I had been looking to upgrade the Lilliputian drive space on my Late 2010 MacBook Air — it has the 128GB SSD and is very fast and effective, but has always made storage an issue. From the jump, I got a 64GB SD card for the machine as overflow for pictures and the others things that quickly gum up a computer’s memory. I tied it to a wireless 2TB drive…but that doesn’t come with me outside of the house, and the 64GB…well half that gets eaten up in pictures, the other in music.
I was on the cusp of a $170 SSD upgrade to a 256GB stick, then realized, I could just as easily drop a similar-sized SDXC card in the side of the machine for half the price. I settled on the PNY SDXC card with 256GB — effectively trebling my “hard drive” space.
Installation was simple: put it in the side of the Air, bring up Disk Utility and “erase” the card, setting it up for OS X Extended (Journaled). This took about two minutes. The PNY runs at at advertised 90MB/s, and that seems about right.

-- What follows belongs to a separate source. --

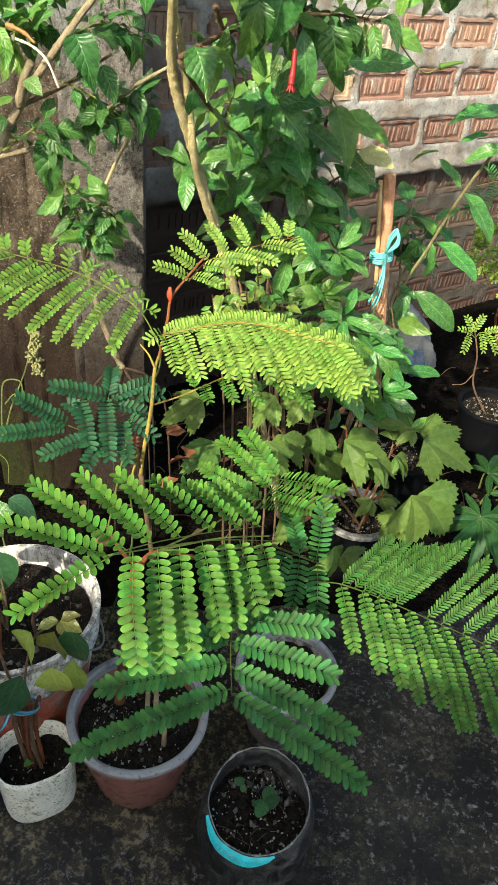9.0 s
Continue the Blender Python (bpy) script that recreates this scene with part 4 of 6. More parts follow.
def grow_bag():
    c = (0.078, 0.672, 0)
    p = thing("grow_bag", c, "black polythene grow bag with a turquoise printed fold", "plant bag")
    bm = bmesh.new()
    seg = 90
    prof = [(0.001, 0.0), (0.086, 0.0), (0.100, 0.010), (0.104, 0.035), (0.106, 0.075), (0.104, 0.110), (0.100, 0.142), (0.095, 0.164), (0.0885, 0.178), (0.0865, 0.179), (0.086, 0.155), (0.088, 0.13), (0.001, 0.125)]
    rings = lathe(bm, prof, c, seg, 0.05, 0, 0, 9)
    for ring, (r, z) in zip(rings, prof):
        for k, v in enumerate(ring):
            a = 2 * math.pi * k / seg
            v.co.z += (z / 0.178) * 0.016 * math.sin(a + 0.4) + (0.004 * noise.noise((a * 6, 2, 0)) if z > 0.15 else 0.0)
            v.co.x += 0.0035 * noise.noise((a * 9, z * 60, 1)) * (1 if r > 0.01 else 0)
            v.co.y += 0.0035 * noise.noise((a * 9, z * 60, 7)) * (1 if r > 0.01 else 0)
    part("bag", bm, BAG, p)
    # the printed fold: a crescent over the near lip
    bm = bmesh.new()
    n = 40
    rows = []
    a0, a1 = radians(198), radians(288)
    for j in range(5):
        row = []
        for i in range(n + 1):
            q = i / n
            a = a0 + (a1 - a0) * q
            deep = 0.016 * math.sin(math.pi * min(1.0, q * 1.02)) ** 0.6
            z = 0.1785 + 0.016 * math.sin(a + 0.4) - deep * j / 4
            r = 0.0890 + 0.46 * deep * j / 4 + (0.003 if j else -0.001)
            w = 1.0 + 0.05 * noise.noise((math.cos(a) * 1.6 + 9, math.sin(a) * 1.6, z * 9.0))
            row.append(bm.verts.new((c[0] + (r * w + 0.002) * math.cos(a), c[1] + (r * w + 0.002) * math.sin(a), z + 0.001)))
        rows.append(row)
    for a, b in zip(rows, rows[1:]):
        for i in range(n):
            bm.faces.new((a[i], b[i], b[i + 1], a[i + 1]))
    band = [[v.co.copy() for v in row] for row in rows]
    fold = part("printed_fold", bm, CYAN, p, "turquoise printed plastic fold")
    # worn pale print: short plain bars
    bm = bmesh.new()
    rng = random.Random(33)
    for i0, wide, j0, j1 in ((13, 1, 1.0, 2.8), (15, 1, 1.2, 3.0), (17, 1, 1.0, 2.2), (19, 2, 0.8, 2.6), (22, 1, 1.0, 2.4), (24, 1, 1.4, 2.8), (27, 1, 1.6, 2.2)):
        def spot(i, j):
            a, b = band[int(j)][i], band[min(4, int(j) + 1)][i]
            q = a.lerp(b, j - int(j))
            return q + Vector((q.x - c[0], q.y - c[1], 0.02)).normalized() * 0.0012
        v = [bm.verts.new(spot(i, j)) for i, j in ((i0, j0), (i0, j1), (i0 + wide, j1), (i0 + wide, j0))]
        bm.faces.new(v)
    part("print", bm, PRINT_PALE, fold, "pale worn print")
    # the torn pale edge of the bag's mouth
    bm = bmesh.new()
    lip = [(c[0] + 0.0872 * w * math.cos(a), c[1] + 0.0872 * w * math.sin(a), 0.1795 + 0.016 * math.sin(a + 0.4) + 0.004 * noise.noise((a * 6, 2, 0))) for a, w in ((a, 1.0 + 0.05 * noise.noise((math.cos(a) * 1.6 + 9, math.sin(a) * 1.6, 0.178 * 9.0))) for a in (2 * math.pi * k / 60 for k in range(61)))]
    tube(bm, lip, 0.0013, 0.0013, 5, 1, 0.4, rng)
    part("torn_edge", bm, LIP, p, "pale frayed edge of the mouth")
    soil_in(p, c, 0.087, 0.140, 21, 130, 30)
    return p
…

It took about a third the time to load the 50GB or so of material from the old SD card, plus my 35GB of music from the iTunes drive. So far, reading and writing is about as fast as hitting the laptop’s SSD. The only time there’s a lag is when you first hit the SD card after a bit of a wait or sleeping the computer. Once you start using it, no noticeable issues.
Total cost $80 to treble the “hard drive” space, and it allows you to pull the card and any important or sensitive information if you are traveling with the laptop. Bonus when going through airport security. There’s also the plus that you can use it on any other laptop (if you leave it in FAT format.) As for longevity: the first SD card is still going strong after 6 years — fist in an old Dell machine, then 4 years in the MacBook…so at least as long as the average laptop’s service time. The only real issue is that the card sticks out of the side of the laptop, and could be at risk for preakage, but it hasn’t happened in the time I’ve had it, and I’m not the kindest person to his laptop when traveling.
If you’ve got a MacBook Air 13″ with the 128GB SSD, this is a no-brainer for upgrading the machine on the cheap.